═════ Source data ═════

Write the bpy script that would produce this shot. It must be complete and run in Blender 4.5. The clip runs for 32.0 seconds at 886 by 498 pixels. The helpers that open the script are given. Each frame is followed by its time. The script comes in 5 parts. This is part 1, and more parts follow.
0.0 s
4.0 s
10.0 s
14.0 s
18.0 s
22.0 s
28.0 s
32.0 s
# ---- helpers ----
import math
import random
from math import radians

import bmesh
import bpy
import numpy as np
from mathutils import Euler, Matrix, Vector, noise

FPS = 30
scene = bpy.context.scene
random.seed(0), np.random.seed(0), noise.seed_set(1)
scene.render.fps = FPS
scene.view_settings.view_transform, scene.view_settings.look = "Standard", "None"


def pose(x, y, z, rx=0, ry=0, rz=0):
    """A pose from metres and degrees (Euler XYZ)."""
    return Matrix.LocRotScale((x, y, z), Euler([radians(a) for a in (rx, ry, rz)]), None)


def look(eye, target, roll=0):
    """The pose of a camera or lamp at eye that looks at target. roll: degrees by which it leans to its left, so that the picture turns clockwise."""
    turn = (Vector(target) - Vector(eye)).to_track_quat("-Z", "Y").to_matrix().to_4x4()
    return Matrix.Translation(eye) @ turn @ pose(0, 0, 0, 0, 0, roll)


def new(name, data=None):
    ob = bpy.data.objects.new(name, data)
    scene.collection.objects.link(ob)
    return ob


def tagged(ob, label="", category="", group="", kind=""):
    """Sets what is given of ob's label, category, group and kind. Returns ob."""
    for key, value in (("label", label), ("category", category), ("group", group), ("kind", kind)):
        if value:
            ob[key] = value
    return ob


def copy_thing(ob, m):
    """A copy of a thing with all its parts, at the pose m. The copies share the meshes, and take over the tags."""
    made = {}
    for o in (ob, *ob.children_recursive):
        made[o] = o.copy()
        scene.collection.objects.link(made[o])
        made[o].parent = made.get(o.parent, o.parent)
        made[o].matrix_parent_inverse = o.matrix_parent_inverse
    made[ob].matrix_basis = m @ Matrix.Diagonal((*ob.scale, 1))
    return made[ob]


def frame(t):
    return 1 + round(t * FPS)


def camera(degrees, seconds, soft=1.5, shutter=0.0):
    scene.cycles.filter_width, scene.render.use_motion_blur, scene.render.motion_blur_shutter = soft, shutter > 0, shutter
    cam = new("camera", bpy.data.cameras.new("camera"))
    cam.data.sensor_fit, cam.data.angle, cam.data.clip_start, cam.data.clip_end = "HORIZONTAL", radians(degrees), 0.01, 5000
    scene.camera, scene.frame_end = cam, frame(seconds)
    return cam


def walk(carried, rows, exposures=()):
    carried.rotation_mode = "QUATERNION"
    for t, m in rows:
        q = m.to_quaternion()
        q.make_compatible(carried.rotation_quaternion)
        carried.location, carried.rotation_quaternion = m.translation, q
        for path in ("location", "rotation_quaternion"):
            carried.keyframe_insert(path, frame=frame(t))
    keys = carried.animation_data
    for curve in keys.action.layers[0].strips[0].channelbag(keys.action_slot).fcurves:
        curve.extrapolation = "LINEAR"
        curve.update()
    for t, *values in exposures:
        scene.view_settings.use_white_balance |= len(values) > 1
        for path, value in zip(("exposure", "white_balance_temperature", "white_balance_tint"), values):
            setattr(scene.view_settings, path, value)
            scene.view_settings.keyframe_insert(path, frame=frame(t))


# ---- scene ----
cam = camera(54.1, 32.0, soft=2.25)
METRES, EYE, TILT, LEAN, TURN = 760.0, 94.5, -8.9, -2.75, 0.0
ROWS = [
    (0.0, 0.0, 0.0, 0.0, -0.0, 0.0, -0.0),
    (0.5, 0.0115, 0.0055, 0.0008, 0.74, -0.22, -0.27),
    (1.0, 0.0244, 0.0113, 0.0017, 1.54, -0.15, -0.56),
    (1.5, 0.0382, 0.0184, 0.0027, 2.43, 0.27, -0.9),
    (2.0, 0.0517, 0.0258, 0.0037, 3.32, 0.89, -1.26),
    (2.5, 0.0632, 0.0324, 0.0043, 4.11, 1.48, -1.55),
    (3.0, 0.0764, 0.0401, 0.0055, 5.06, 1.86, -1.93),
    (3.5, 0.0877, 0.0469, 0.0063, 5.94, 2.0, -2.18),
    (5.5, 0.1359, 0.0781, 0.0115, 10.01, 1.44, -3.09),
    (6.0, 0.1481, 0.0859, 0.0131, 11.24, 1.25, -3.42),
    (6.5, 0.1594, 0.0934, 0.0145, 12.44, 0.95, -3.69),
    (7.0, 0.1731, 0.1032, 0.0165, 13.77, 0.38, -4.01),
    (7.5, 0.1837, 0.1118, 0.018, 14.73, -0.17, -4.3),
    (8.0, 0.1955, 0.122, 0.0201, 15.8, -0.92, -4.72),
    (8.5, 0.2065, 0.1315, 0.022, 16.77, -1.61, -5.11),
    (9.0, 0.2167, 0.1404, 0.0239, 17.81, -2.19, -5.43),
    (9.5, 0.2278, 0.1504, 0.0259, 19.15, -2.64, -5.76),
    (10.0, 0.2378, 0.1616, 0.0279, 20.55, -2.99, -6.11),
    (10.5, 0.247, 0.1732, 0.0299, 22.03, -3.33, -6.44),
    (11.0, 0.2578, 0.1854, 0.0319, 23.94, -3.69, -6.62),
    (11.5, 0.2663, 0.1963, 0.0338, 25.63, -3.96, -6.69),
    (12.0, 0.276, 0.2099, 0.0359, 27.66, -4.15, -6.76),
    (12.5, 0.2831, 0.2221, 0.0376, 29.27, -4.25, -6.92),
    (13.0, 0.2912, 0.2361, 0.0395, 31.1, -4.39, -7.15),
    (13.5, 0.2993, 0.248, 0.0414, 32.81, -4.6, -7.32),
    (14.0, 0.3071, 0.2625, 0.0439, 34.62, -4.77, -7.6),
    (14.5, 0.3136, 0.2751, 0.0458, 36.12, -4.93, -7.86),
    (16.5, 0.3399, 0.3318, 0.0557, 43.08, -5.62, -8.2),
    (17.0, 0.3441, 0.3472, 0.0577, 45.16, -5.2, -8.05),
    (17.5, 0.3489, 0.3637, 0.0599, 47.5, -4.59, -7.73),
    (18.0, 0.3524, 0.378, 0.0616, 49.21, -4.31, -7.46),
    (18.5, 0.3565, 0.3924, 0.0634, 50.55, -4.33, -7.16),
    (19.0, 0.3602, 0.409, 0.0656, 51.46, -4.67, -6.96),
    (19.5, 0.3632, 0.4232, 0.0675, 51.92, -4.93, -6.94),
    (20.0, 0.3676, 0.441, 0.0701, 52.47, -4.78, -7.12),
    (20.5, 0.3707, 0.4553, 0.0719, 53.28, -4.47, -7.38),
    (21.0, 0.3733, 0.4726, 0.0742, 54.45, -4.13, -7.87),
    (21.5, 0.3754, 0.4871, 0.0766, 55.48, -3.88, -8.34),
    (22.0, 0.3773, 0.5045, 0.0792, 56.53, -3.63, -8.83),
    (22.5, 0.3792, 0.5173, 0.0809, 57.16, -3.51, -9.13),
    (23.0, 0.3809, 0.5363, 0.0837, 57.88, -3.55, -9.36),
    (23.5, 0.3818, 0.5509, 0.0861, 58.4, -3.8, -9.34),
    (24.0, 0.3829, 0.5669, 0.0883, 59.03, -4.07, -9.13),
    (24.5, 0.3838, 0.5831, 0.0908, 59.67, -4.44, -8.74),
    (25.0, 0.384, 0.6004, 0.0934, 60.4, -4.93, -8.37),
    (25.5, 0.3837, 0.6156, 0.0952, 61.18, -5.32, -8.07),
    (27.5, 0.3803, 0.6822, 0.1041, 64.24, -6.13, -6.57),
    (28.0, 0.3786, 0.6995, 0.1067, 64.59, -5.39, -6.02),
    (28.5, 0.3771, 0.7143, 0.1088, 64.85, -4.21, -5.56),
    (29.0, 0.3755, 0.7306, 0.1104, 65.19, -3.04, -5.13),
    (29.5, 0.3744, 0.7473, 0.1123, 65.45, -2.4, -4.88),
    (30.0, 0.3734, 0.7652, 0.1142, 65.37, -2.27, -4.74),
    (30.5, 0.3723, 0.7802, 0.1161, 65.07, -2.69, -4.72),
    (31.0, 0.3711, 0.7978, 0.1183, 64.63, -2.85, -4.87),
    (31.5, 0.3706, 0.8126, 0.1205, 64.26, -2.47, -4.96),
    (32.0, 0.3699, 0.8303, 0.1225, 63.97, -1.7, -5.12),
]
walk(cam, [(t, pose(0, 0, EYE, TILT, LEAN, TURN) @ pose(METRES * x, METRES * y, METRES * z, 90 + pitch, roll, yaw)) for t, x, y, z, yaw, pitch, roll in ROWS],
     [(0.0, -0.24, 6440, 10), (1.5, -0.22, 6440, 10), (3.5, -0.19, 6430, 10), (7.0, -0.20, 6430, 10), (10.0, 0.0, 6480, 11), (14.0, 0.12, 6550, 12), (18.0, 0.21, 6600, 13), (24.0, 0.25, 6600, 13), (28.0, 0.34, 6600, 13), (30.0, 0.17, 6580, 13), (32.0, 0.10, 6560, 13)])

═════

__Given exercise__.
Write out exactly the lines from the one with "return Matrix.LocRotScale((x, y, z), Euler([radians(a)" through the one with "of a camera", including both, and no others.

__Worked answer__.
    return Matrix.LocRotScale((x, y, z), Euler([radians(a) for a in (rx, ry, rz)]), None)


def look(eye, target, roll=0):
    """The pose of a camera or lamp at eye that looks at target. roll: degrees by which it leans to its left, so that the picture turns clockwise."""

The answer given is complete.